Description of the task -
Copy exactly the lines of the records below, and only those lines, beginning with the line that contains "for path in" and ending with the line that contains "scene.view_settings.keyframe_insert(path, frame=frame(t))".

Given records -
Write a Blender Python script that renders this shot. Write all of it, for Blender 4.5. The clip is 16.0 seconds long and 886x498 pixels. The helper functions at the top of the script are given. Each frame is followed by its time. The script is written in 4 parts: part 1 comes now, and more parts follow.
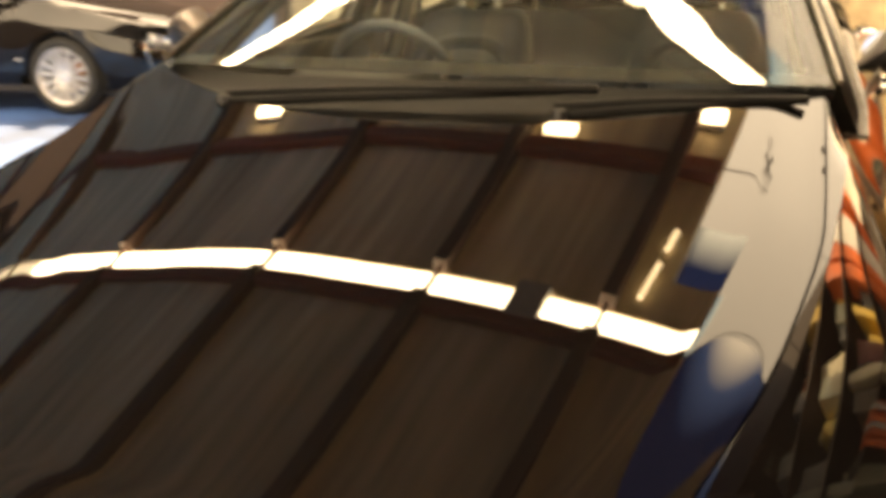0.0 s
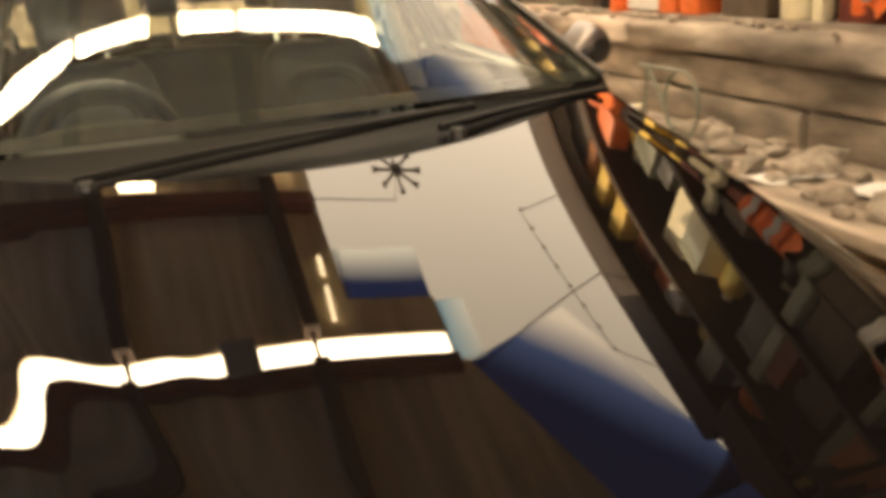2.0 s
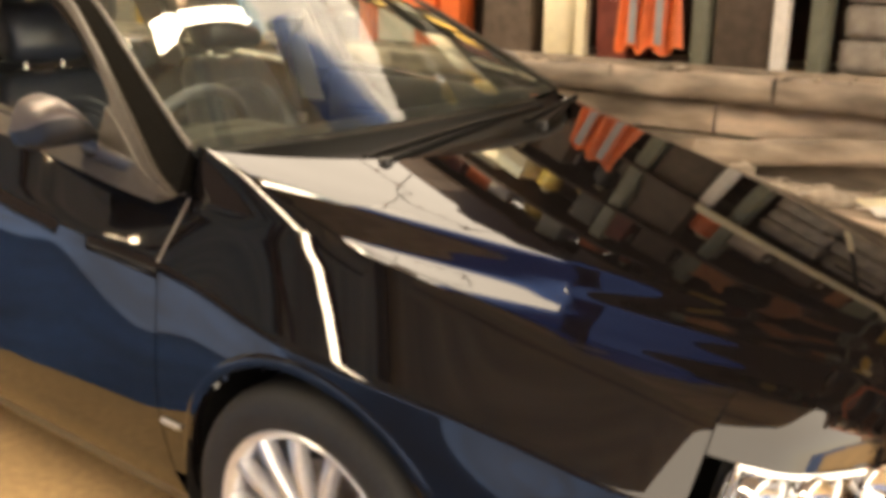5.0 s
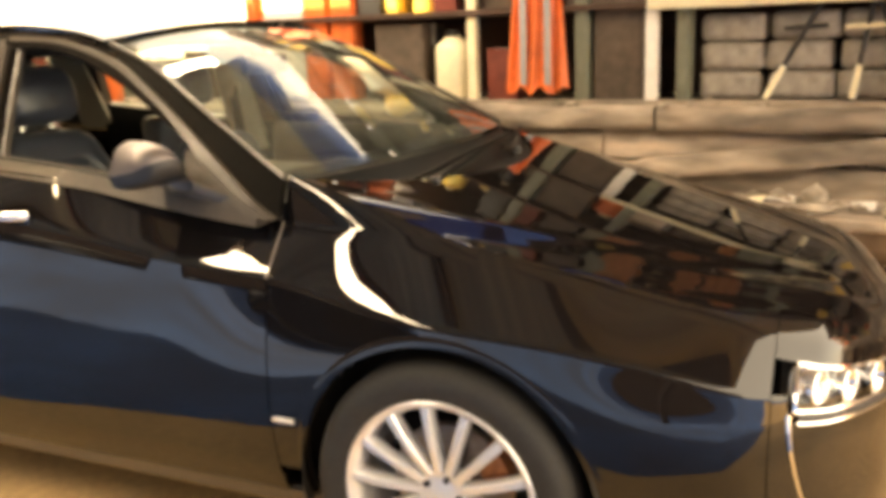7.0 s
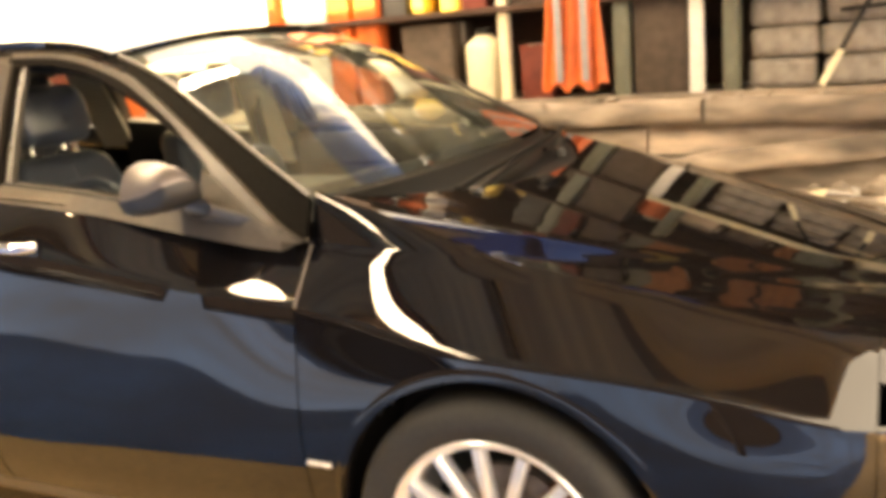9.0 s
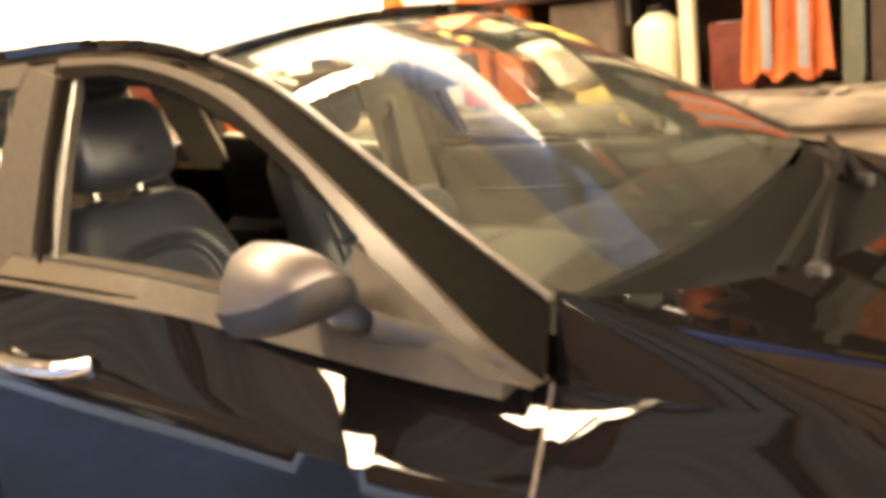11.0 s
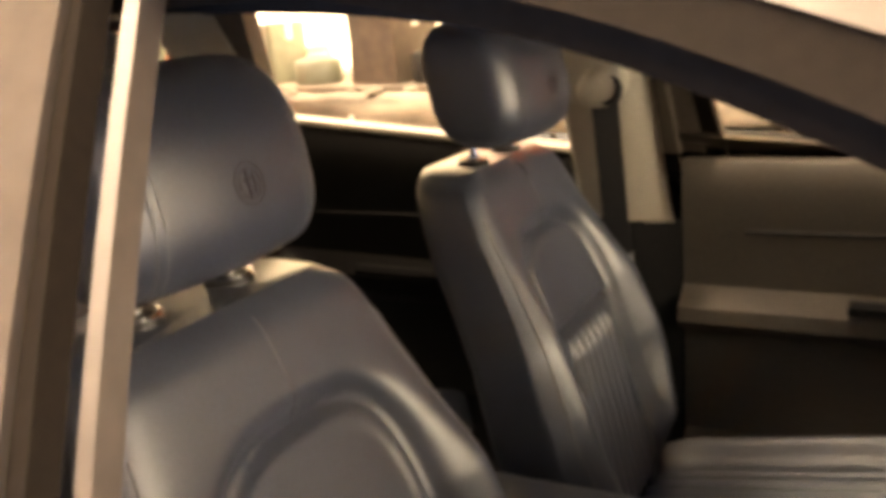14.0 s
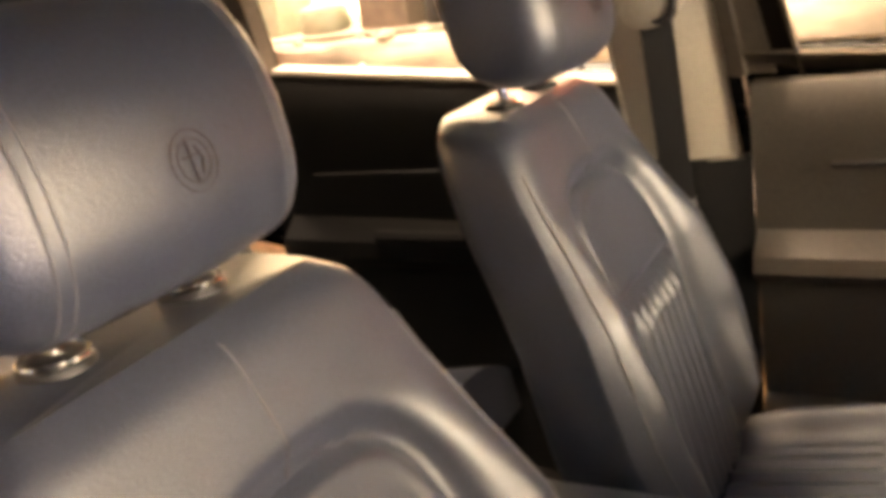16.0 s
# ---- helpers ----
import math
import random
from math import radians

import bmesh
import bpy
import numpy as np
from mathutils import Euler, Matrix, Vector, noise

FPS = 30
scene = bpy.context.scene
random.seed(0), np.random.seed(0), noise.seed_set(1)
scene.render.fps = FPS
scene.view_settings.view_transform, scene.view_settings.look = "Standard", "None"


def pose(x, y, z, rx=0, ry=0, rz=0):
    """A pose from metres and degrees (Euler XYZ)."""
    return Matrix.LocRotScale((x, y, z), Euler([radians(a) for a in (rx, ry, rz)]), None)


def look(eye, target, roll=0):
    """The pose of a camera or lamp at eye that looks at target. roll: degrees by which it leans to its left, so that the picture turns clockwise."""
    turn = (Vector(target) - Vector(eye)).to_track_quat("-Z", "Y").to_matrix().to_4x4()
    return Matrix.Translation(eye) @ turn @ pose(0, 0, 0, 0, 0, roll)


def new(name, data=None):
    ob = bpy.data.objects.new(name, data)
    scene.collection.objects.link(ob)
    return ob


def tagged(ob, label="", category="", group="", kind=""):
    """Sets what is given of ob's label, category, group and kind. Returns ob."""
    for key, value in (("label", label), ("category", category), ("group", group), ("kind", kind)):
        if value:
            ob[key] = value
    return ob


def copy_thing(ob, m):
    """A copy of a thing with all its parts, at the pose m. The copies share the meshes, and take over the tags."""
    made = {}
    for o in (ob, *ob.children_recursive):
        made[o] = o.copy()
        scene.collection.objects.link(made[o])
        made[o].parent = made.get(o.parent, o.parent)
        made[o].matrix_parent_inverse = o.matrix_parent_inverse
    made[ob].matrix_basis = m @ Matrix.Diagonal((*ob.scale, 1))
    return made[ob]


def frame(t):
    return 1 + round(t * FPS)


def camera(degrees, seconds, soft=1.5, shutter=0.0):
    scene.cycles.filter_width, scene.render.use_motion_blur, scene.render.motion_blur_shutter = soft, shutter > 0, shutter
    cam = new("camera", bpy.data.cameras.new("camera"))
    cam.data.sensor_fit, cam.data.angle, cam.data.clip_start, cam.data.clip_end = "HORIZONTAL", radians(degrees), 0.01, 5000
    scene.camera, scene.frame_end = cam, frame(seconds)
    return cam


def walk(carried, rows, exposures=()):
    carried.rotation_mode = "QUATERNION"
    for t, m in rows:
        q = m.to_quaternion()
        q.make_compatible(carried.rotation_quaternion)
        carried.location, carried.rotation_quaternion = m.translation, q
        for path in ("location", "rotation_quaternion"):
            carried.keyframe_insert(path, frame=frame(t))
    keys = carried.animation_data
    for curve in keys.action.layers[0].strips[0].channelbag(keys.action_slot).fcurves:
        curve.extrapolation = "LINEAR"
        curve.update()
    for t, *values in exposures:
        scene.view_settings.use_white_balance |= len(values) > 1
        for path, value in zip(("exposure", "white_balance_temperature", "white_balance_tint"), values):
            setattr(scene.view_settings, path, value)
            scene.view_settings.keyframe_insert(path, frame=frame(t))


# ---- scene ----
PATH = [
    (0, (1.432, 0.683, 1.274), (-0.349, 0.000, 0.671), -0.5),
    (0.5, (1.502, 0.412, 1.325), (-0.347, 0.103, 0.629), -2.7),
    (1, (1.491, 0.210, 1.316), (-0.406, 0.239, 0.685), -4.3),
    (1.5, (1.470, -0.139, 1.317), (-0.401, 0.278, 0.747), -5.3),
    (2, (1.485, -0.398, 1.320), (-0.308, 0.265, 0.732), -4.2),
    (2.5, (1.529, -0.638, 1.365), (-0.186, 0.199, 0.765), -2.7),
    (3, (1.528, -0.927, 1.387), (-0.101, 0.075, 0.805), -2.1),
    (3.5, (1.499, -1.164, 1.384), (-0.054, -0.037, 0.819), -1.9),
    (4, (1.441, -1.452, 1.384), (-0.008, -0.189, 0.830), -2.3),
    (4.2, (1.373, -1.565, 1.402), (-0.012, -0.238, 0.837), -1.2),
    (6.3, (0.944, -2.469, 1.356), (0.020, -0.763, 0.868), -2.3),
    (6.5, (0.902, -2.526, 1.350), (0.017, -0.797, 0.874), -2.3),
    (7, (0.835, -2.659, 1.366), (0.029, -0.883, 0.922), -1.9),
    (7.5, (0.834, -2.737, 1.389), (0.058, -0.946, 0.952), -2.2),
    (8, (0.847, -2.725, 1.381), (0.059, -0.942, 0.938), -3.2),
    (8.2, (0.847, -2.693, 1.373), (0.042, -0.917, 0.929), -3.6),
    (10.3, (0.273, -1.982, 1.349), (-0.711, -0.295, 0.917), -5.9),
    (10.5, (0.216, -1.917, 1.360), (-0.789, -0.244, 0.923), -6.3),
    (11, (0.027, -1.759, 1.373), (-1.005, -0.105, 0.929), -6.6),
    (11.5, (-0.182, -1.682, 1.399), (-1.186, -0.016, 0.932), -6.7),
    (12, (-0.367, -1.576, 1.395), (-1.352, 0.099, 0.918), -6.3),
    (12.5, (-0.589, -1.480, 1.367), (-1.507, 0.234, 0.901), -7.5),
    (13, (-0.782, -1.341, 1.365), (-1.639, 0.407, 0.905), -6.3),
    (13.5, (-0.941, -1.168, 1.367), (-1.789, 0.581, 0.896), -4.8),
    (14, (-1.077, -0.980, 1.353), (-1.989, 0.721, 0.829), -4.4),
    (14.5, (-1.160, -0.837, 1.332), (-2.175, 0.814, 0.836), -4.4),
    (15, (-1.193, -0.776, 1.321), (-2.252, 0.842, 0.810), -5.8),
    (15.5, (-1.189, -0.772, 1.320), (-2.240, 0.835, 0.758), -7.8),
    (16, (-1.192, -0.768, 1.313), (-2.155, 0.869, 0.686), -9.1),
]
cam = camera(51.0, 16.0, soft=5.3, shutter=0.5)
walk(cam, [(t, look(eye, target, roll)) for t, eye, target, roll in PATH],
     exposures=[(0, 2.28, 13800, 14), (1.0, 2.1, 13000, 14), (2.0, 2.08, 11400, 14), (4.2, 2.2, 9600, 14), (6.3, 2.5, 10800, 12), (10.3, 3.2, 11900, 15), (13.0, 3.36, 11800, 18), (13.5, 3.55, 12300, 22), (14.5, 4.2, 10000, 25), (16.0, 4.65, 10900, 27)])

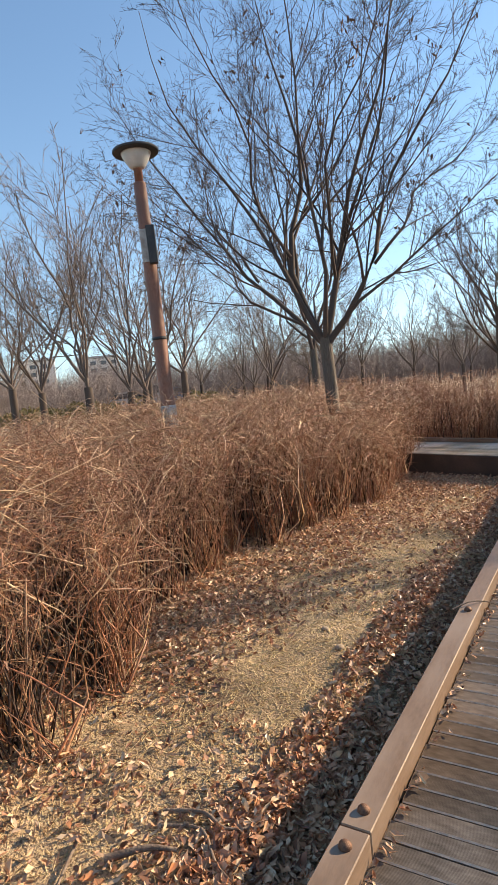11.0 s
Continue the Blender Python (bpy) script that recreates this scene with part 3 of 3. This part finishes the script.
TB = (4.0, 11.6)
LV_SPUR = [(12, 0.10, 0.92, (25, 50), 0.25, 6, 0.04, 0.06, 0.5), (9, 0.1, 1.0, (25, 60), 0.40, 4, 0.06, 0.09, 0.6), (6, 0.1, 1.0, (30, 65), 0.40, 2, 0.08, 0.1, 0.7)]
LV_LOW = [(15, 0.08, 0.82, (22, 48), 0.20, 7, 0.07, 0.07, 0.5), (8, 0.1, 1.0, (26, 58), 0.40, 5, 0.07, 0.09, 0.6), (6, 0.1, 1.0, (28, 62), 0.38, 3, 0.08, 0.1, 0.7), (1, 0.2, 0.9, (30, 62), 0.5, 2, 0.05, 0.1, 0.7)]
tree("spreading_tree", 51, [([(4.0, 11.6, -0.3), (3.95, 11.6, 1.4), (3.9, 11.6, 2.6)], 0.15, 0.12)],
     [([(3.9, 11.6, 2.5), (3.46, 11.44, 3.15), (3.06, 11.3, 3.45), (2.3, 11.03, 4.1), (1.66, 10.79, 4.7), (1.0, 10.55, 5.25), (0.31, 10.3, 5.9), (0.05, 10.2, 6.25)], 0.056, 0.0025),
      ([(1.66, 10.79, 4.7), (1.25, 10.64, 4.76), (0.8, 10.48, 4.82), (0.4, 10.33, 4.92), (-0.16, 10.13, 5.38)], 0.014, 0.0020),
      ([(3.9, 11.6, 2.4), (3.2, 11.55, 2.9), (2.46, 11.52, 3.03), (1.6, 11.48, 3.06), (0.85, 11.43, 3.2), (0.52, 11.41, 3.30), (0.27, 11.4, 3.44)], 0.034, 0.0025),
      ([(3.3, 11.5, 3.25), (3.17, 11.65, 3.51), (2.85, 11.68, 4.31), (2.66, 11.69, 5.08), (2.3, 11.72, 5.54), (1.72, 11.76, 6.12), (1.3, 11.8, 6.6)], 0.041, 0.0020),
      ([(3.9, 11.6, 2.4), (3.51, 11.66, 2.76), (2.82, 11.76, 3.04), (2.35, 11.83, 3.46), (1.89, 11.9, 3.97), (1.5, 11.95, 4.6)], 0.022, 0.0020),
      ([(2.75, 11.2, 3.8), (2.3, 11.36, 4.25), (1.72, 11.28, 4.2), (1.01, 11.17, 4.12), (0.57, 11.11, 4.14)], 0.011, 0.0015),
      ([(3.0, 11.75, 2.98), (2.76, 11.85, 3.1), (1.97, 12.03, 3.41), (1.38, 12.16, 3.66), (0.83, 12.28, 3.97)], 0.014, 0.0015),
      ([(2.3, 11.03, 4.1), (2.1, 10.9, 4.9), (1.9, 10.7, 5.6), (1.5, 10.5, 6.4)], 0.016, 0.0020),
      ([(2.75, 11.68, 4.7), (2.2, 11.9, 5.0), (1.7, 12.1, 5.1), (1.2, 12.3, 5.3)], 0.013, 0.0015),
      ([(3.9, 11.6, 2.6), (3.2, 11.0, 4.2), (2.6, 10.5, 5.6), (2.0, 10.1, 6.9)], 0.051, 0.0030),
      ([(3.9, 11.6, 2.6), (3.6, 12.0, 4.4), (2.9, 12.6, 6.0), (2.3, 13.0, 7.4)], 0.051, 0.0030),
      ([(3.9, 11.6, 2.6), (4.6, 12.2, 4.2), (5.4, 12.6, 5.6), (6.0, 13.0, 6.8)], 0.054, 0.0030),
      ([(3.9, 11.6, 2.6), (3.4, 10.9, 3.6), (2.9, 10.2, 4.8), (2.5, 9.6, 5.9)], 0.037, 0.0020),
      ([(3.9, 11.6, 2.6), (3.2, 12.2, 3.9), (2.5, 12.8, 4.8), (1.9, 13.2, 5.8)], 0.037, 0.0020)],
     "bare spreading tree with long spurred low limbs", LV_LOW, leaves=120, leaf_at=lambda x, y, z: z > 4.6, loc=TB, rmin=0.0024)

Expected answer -
        for path in ("location", "rotation_quaternion"):
            carried.keyframe_insert(path, frame=frame(t))
    keys = carried.animation_data
    for curve in keys.action.layers[0].strips[0].channelbag(keys.action_slot).fcurves:
        curve.extrapolation = "LINEAR"
        curve.update()
    for t, *values in exposures:
        scene.view_settings.use_white_balance |= len(values) > 1
        for path, value in zip(("exposure", "white_balance_temperature", "white_balance_tint"), values):
            setattr(scene.view_settings, path, value)
            scene.view_settings.keyframe_insert(path, frame=frame(t))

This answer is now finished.